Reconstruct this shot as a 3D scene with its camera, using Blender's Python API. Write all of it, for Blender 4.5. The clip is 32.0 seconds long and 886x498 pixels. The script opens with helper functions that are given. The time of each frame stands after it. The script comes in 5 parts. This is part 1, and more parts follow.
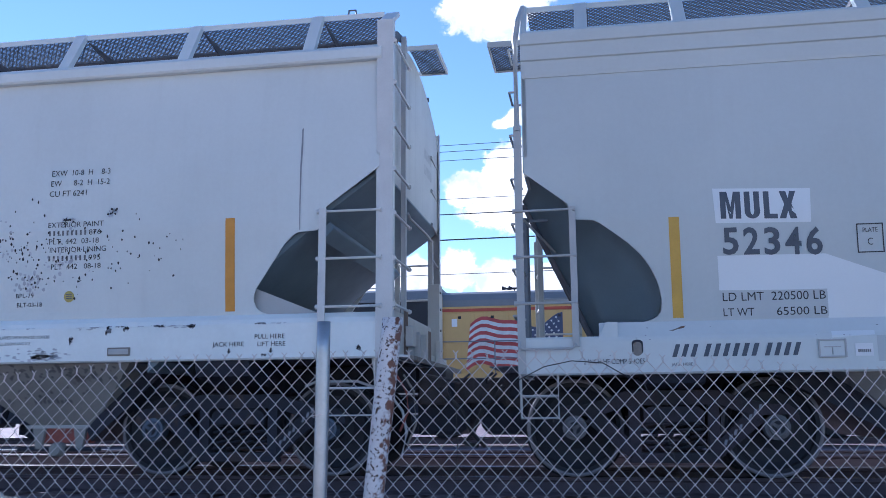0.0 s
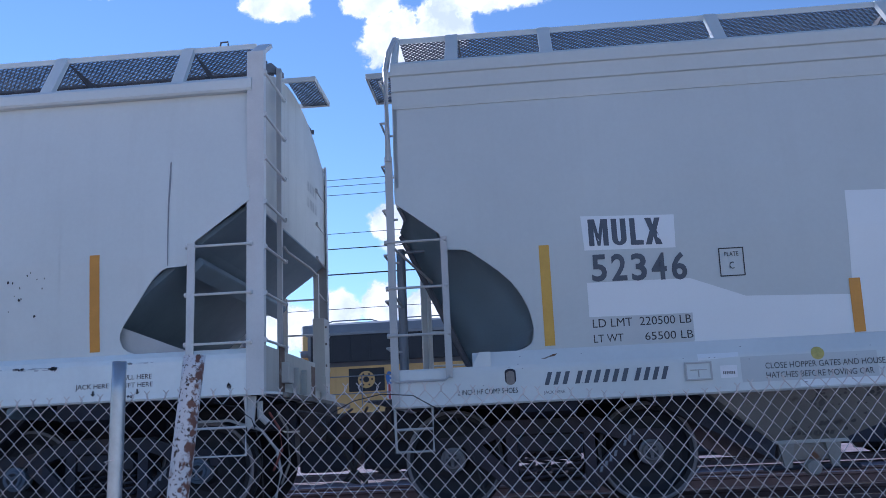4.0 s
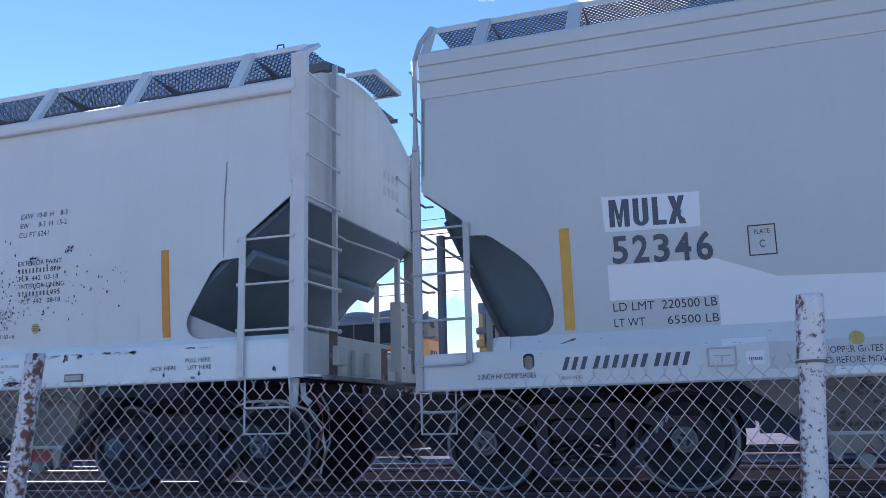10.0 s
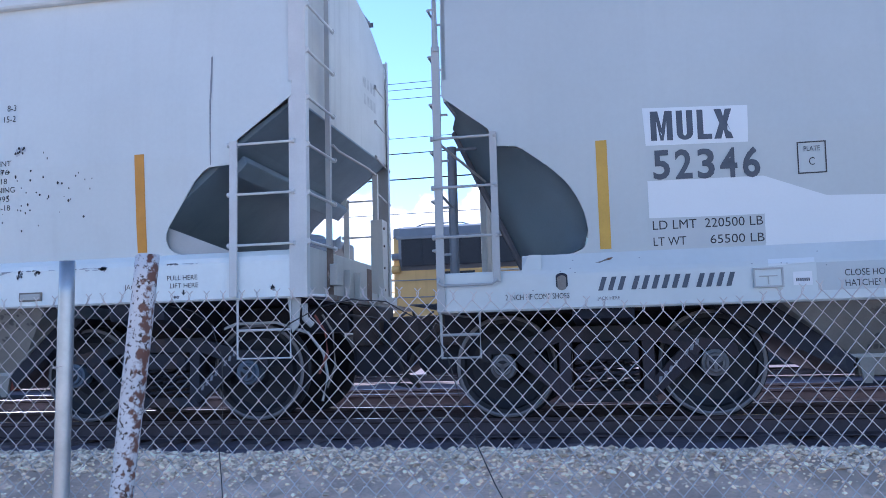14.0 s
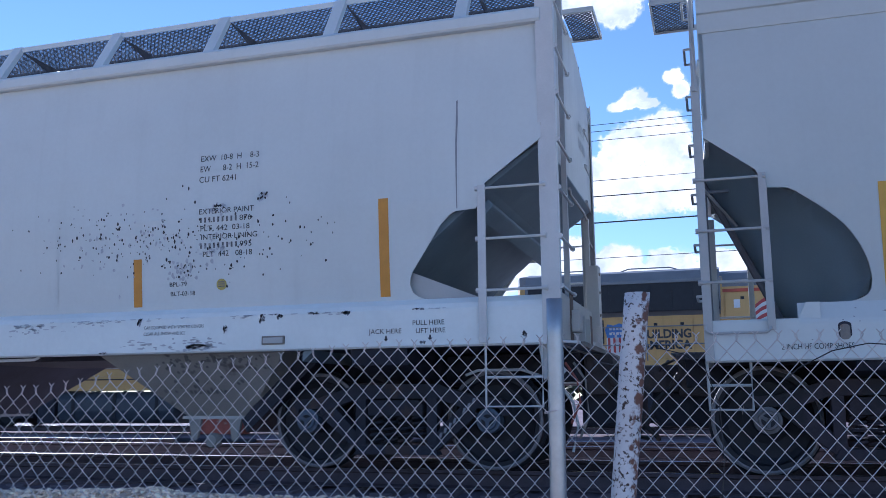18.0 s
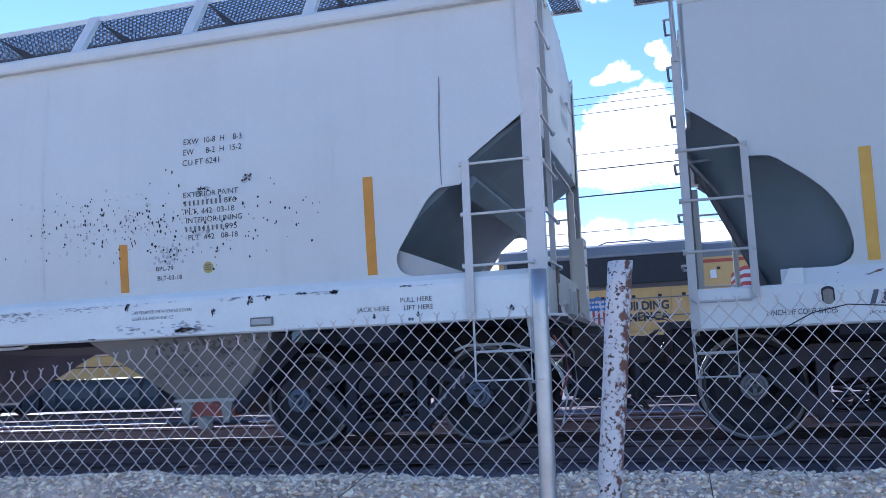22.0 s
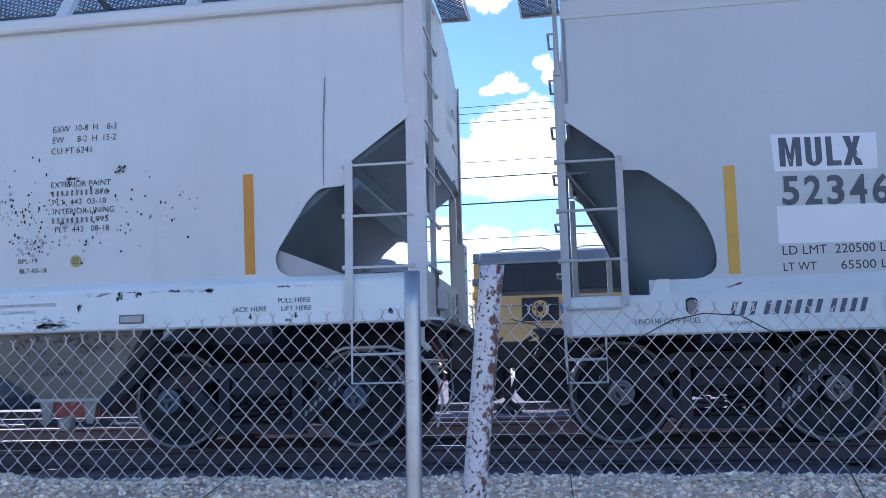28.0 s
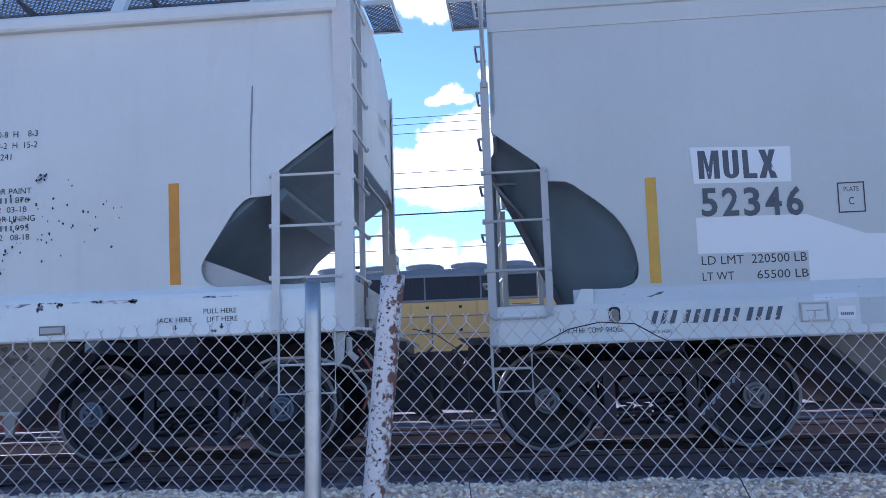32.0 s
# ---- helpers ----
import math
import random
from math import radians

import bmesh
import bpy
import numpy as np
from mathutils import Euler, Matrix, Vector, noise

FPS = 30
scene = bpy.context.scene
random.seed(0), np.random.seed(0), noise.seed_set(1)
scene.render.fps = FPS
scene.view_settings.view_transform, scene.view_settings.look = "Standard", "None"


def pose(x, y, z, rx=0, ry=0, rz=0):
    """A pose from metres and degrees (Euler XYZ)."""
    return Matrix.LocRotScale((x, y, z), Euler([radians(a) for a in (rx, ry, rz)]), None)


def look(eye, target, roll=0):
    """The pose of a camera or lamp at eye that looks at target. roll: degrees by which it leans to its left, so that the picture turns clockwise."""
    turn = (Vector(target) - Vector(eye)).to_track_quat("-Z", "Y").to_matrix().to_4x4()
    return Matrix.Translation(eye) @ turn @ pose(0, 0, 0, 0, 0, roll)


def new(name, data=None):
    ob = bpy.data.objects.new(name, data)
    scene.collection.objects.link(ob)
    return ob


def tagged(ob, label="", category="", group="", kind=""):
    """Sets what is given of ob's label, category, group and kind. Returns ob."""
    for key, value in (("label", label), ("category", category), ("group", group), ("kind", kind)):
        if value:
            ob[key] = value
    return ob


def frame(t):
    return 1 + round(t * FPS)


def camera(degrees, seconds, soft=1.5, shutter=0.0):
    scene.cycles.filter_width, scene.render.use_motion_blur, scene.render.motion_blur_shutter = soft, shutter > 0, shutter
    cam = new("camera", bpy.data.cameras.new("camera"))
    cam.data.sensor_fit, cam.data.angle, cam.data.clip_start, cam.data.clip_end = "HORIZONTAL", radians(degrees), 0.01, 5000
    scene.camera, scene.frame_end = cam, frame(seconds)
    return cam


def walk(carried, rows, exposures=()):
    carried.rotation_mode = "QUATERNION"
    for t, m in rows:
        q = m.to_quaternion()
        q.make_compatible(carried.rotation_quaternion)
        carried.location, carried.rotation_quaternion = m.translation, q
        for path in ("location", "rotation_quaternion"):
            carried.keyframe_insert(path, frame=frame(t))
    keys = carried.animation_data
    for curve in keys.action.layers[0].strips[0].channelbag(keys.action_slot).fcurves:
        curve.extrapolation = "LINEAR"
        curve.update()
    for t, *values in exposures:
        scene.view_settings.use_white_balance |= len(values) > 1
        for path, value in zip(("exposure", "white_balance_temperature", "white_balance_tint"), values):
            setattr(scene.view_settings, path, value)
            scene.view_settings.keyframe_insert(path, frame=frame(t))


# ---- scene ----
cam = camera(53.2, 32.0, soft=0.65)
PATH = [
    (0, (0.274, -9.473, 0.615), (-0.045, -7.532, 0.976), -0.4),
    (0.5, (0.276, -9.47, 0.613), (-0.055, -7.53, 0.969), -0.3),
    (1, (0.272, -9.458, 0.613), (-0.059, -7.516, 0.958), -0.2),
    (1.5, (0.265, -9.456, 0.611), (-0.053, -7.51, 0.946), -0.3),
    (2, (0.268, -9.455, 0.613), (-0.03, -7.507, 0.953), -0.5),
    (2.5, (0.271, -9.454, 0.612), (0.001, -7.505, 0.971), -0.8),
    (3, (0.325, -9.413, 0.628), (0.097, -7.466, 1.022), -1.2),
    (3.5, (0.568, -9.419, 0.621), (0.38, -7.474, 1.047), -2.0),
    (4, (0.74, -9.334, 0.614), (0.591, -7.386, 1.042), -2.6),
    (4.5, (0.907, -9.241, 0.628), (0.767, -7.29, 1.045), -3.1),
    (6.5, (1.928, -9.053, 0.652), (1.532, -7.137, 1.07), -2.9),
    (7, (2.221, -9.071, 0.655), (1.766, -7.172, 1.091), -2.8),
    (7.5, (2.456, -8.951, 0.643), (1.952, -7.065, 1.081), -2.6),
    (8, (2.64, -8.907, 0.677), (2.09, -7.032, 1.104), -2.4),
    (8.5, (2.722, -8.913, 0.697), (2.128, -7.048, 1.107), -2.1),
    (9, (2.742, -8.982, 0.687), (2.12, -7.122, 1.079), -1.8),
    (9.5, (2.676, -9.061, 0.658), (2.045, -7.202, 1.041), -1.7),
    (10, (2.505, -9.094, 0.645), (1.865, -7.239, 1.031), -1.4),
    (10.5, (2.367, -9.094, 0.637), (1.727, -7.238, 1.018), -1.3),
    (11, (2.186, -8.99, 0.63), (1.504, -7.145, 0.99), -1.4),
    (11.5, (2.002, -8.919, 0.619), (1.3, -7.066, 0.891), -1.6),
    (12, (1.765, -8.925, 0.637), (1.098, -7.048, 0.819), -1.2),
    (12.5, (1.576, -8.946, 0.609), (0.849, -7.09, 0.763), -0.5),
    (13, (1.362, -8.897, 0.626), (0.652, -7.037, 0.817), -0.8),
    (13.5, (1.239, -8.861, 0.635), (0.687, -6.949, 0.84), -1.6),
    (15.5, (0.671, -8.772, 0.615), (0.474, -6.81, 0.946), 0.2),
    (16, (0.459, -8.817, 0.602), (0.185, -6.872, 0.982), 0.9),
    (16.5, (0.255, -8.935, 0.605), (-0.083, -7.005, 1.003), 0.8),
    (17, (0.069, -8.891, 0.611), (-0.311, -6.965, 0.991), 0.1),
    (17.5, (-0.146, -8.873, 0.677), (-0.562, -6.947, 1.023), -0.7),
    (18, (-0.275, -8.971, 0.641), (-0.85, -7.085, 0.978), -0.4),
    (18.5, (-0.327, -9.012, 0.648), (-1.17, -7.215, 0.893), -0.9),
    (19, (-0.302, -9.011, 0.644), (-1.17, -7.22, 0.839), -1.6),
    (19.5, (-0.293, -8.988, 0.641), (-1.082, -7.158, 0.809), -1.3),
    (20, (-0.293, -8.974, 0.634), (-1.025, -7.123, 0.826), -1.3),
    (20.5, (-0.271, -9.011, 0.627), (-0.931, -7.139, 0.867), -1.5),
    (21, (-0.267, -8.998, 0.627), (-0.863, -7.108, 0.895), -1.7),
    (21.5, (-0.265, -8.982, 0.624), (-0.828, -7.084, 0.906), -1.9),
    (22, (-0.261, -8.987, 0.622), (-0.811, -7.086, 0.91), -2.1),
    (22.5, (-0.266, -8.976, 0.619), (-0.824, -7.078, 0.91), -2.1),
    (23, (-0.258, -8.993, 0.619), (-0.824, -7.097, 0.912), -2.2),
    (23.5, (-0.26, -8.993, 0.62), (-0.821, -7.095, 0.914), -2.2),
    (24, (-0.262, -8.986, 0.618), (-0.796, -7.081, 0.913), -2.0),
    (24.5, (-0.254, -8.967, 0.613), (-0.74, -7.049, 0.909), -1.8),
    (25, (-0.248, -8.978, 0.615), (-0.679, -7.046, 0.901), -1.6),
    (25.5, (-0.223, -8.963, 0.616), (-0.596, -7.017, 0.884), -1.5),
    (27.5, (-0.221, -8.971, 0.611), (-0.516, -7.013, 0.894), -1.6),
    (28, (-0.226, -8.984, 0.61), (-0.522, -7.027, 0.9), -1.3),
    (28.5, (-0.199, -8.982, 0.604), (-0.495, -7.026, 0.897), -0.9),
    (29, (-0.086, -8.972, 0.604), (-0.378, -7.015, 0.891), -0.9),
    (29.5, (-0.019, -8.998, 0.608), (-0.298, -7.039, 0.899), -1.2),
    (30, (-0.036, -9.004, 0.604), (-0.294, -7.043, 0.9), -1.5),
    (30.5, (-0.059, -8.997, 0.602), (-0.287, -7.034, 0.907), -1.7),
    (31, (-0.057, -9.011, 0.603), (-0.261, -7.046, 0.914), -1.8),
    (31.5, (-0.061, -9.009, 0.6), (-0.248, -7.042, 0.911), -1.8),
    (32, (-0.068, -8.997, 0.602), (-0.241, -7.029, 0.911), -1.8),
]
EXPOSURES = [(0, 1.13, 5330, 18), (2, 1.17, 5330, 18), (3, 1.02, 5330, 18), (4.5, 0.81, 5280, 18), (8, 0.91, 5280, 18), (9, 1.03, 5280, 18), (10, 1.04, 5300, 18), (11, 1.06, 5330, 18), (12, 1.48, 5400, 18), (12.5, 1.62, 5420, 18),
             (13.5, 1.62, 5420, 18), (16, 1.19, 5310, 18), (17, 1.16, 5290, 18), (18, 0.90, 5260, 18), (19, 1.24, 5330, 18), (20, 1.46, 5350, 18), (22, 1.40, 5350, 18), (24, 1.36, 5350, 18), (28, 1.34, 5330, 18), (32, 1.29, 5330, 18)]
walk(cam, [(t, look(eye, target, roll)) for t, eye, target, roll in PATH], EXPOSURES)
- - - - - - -
◆ **DIRECTIONS**
What do the lines above say from the one containing "pose from metres" down to the one containing "for t, *values"? Return them exactly, both end lines included, and only them.

◆ **WORKED ANSWER**
    """A pose from metres and degrees (Euler XYZ)."""
    return Matrix.LocRotScale((x, y, z), Euler([radians(a) for a in (rx, ry, rz)]), None)


def look(eye, target, roll=0):
    """The pose of a camera or lamp at eye that looks at target. roll: degrees by which it leans to its left, so that the picture turns clockwise."""
    turn = (Vector(target) - Vector(eye)).to_track_quat("-Z", "Y").to_matrix().to_4x4()
    return Matrix.Translation(eye) @ turn @ pose(0, 0, 0, 0, 0, roll)


def new(name, data=None):
    ob = bpy.data.objects.new(name, data)
    scene.collection.objects.link(ob)
    return ob


def tagged(ob, label="", category="", group="", kind=""):
    """Sets what is given of ob's label, category, group and kind. Returns ob."""
    for key, value in (("label", label), ("category", category), ("group", group), ("kind", kind)):
        if value:
            ob[key] = value
    return ob


def frame(t):
    return 1 + round(t * FPS)


def camera(degrees, seconds, soft=1.5, shutter=0.0):
    scene.cycles.filter_width, scene.render.use_motion_blur, scene.render.motion_blur_shutter = soft, shutter > 0, shutter
    cam = new("camera", bpy.data.cameras.new("camera"))
    cam.data.sensor_fit, cam.data.angle, cam.data.clip_start, cam.data.clip_end = "HORIZONTAL", radians(degrees), 0.01, 5000
    scene.camera, scene.frame_end = cam, frame(seconds)
    return cam


def walk(carried, rows, exposures=()):
    carried.rotation_mode = "QUATERNION"
    for t, m in rows:
        q = m.to_quaternion()
        q.make_compatible(carried.rotation_quaternion)
        carried.location, carried.rotation_quaternion = m.translation, q
        for path in ("location", "rotation_quaternion"):
            carried.keyframe_insert(path, frame=frame(t))
    keys = carried.animation_data
    for curve in keys.action.layers[0].strips[0].channelbag(keys.action_slot).fcurves:
        curve.extrapolation = "LINEAR"
        curve.update()
    for t, *values in exposures:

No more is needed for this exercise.